■ Task to complete: Without the pictures, repeat the listing character for character.
>> Begin
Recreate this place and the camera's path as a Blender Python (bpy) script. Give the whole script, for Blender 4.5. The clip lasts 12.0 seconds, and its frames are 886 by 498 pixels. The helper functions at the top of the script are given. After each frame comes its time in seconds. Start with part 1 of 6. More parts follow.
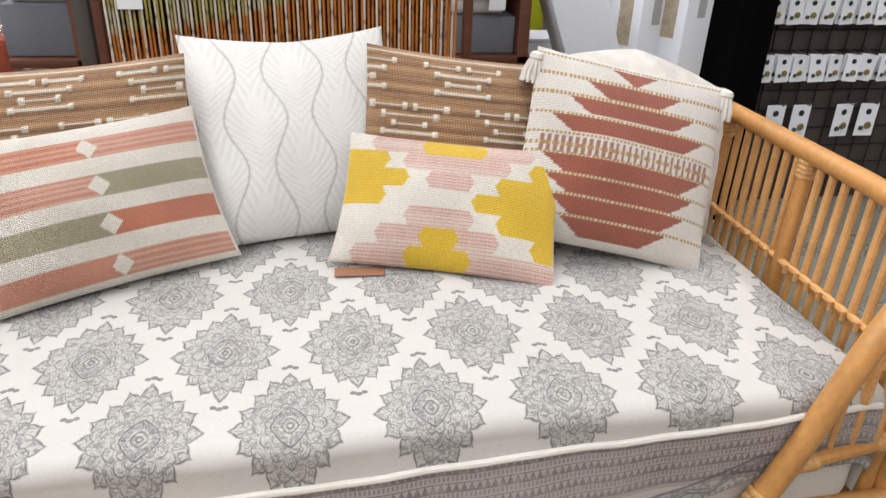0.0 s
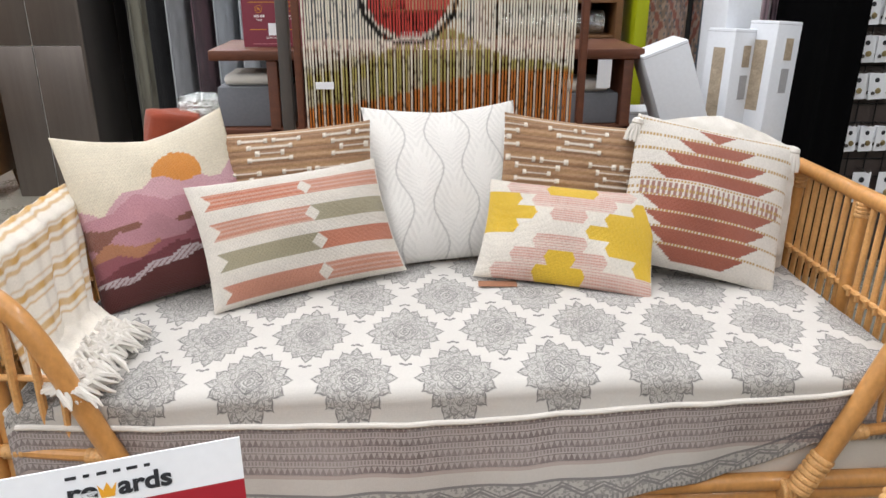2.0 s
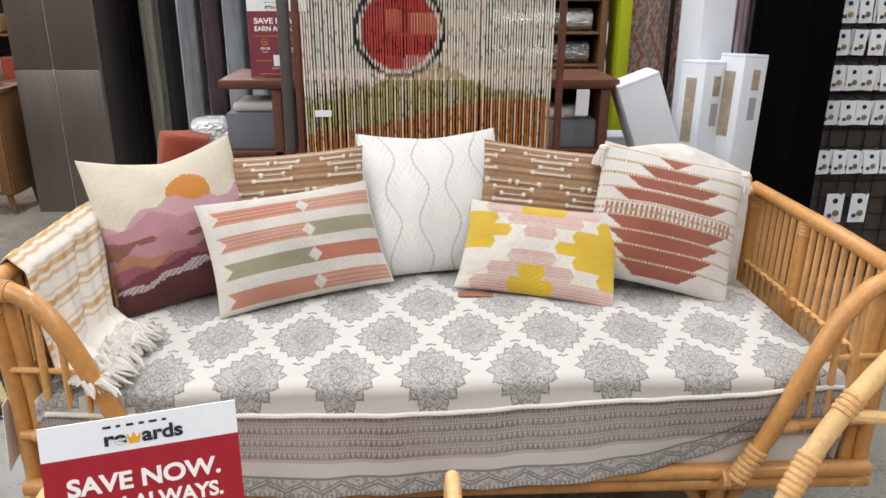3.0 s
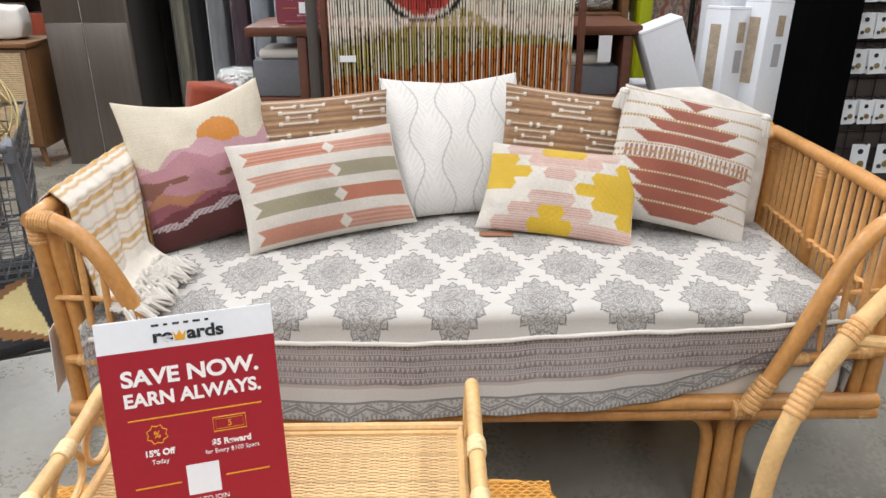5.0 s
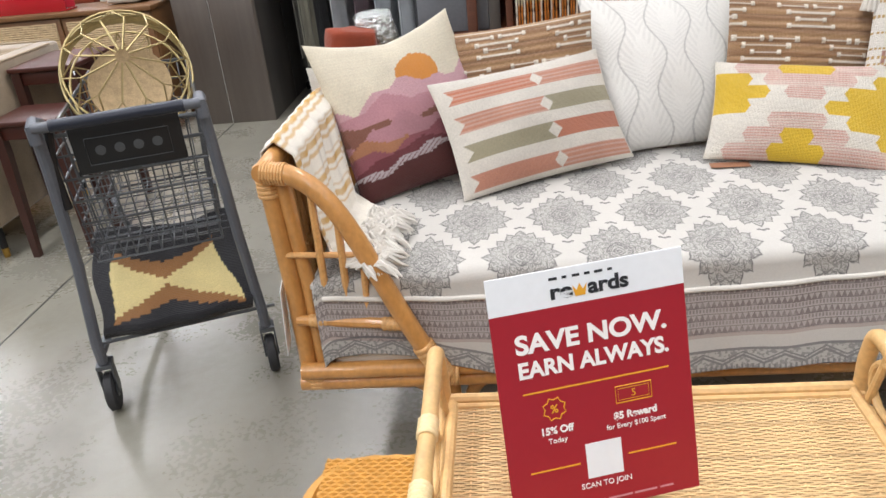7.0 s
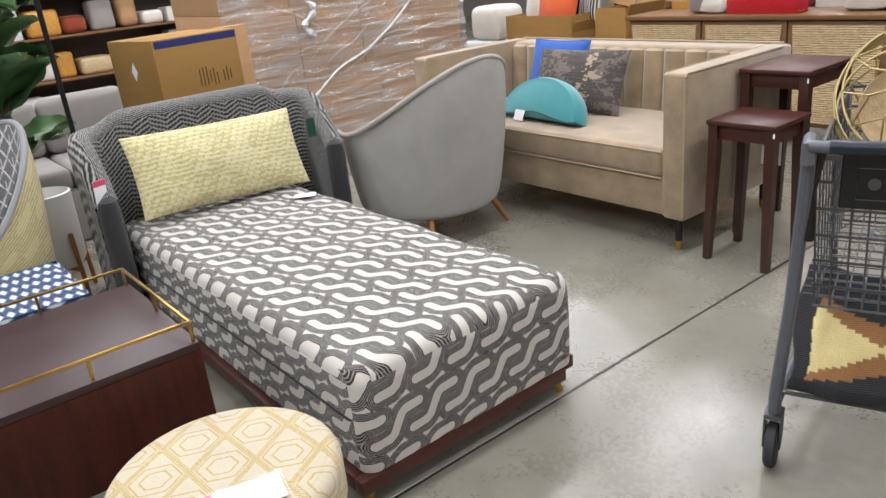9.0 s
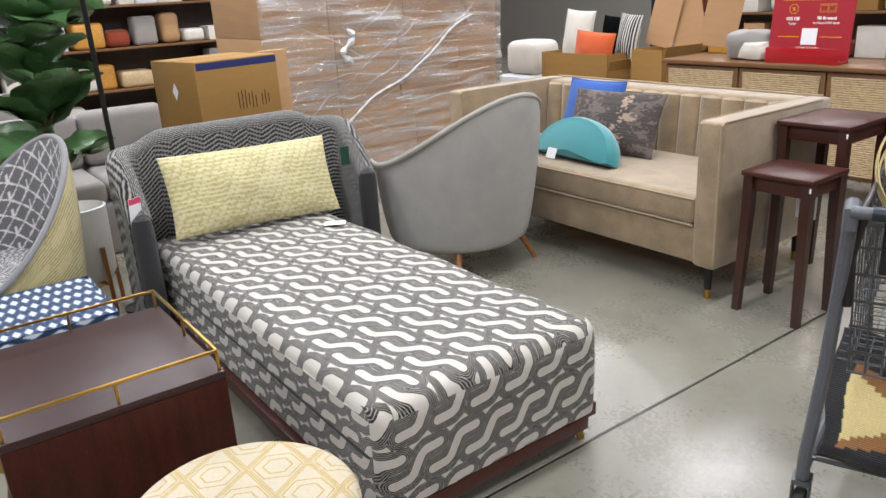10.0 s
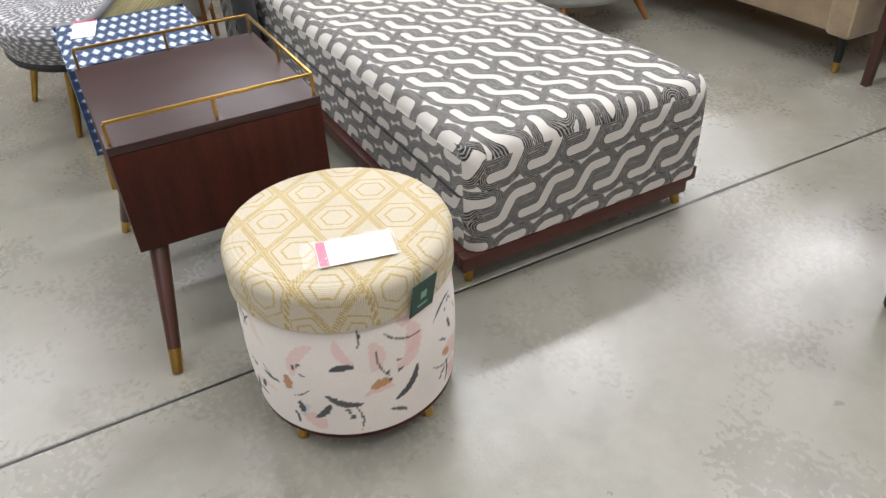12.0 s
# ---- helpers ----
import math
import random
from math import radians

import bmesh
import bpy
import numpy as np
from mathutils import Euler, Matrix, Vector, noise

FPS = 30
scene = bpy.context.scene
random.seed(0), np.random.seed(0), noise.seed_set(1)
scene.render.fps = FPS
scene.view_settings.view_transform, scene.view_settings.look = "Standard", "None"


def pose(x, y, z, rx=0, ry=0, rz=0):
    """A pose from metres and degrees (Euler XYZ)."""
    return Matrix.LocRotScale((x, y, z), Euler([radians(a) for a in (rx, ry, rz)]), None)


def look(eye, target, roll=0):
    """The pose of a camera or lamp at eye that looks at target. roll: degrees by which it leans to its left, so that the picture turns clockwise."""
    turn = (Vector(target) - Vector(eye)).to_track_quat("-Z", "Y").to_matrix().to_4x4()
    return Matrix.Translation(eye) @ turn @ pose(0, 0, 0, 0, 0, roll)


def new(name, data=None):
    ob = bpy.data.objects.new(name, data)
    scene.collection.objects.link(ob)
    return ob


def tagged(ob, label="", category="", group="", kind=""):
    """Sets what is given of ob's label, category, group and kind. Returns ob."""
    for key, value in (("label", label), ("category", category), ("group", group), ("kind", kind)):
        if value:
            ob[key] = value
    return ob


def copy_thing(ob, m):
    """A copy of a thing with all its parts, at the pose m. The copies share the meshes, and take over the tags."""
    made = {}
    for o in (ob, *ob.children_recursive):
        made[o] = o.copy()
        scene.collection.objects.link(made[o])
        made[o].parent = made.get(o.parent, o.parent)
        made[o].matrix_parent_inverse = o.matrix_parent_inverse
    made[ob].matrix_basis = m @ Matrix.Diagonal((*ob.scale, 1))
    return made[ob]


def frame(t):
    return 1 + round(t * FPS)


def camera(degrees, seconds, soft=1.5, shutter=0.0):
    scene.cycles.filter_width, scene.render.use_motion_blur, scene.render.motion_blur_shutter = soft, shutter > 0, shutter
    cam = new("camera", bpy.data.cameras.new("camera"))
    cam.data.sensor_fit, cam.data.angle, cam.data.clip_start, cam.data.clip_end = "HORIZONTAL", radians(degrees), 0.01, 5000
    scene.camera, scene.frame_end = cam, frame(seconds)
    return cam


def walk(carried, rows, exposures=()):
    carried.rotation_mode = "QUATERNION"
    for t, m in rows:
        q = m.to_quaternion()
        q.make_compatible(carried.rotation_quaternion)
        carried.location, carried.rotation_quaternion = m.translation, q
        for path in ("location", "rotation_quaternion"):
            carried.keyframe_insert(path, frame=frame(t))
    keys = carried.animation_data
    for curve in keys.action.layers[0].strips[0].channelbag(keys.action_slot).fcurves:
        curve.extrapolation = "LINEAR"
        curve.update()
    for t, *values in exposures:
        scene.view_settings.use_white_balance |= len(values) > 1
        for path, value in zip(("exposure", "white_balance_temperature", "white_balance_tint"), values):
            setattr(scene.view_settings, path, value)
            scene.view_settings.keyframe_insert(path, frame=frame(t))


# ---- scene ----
>> End
■ Answer to the problem:
Recreate this place and the camera's path as a Blender Python (bpy) script. Give the whole script, for Blender 4.5. The clip lasts 12.0 seconds, and its frames are 886 by 498 pixels. The helper functions at the top of the script are given. After each frame comes its time in seconds. Start with part 1 of 6. More parts follow.
0.0 s
2.0 s
3.0 s
5.0 s
7.0 s
9.0 s
10.0 s
12.0 s
# ---- helpers ----
import math
import random
from math import radians

import bmesh
import bpy
import numpy as np
from mathutils import Euler, Matrix, Vector, noise

FPS = 30
scene = bpy.context.scene
random.seed(0), np.random.seed(0), noise.seed_set(1)
scene.render.fps = FPS
scene.view_settings.view_transform, scene.view_settings.look = "Standard", "None"


def pose(x, y, z, rx=0, ry=0, rz=0):
    """A pose from metres and degrees (Euler XYZ)."""
    return Matrix.LocRotScale((x, y, z), Euler([radians(a) for a in (rx, ry, rz)]), None)


def look(eye, target, roll=0):
    """The pose of a camera or lamp at eye that looks at target. roll: degrees by which it leans to its left, so that the picture turns clockwise."""
    turn = (Vector(target) - Vector(eye)).to_track_quat("-Z", "Y").to_matrix().to_4x4()
    return Matrix.Translation(eye) @ turn @ pose(0, 0, 0, 0, 0, roll)


def new(name, data=None):
    ob = bpy.data.objects.new(name, data)
    scene.collection.objects.link(ob)
    return ob


def tagged(ob, label="", category="", group="", kind=""):
    """Sets what is given of ob's label, category, group and kind. Returns ob."""
    for key, value in (("label", label), ("category", category), ("group", group), ("kind", kind)):
        if value:
            ob[key] = value
    return ob


def copy_thing(ob, m):
    """A copy of a thing with all its parts, at the pose m. The copies share the meshes, and take over the tags."""
    made = {}
    for o in (ob, *ob.children_recursive):
        made[o] = o.copy()
        scene.collection.objects.link(made[o])
        made[o].parent = made.get(o.parent, o.parent)
        made[o].matrix_parent_inverse = o.matrix_parent_inverse
    made[ob].matrix_basis = m @ Matrix.Diagonal((*ob.scale, 1))
    return made[ob]


def frame(t):
    return 1 + round(t * FPS)


def camera(degrees, seconds, soft=1.5, shutter=0.0):
    scene.cycles.filter_width, scene.render.use_motion_blur, scene.render.motion_blur_shutter = soft, shutter > 0, shutter
    cam = new("camera", bpy.data.cameras.new("camera"))
    cam.data.sensor_fit, cam.data.angle, cam.data.clip_start, cam.data.clip_end = "HORIZONTAL", radians(degrees), 0.01, 5000
    scene.camera, scene.frame_end = cam, frame(seconds)
    return cam


def walk(carried, rows, exposures=()):
    carried.rotation_mode = "QUATERNION"
    for t, m in rows:
        q = m.to_quaternion()
        q.make_compatible(carried.rotation_quaternion)
        carried.location, carried.rotation_quaternion = m.translation, q
        for path in ("location", "rotation_quaternion"):
            carried.keyframe_insert(path, frame=frame(t))
    keys = carried.animation_data
    for curve in keys.action.layers[0].strips[0].channelbag(keys.action_slot).fcurves:
        curve.extrapolation = "LINEAR"
        curve.update()
    for t, *values in exposures:
        scene.view_settings.use_white_balance |= len(values) > 1
        for path, value in zip(("exposure", "white_balance_temperature", "white_balance_tint"), values):
            setattr(scene.view_settings, path, value)
            scene.view_settings.keyframe_insert(path, frame=frame(t))


# ---- scene ----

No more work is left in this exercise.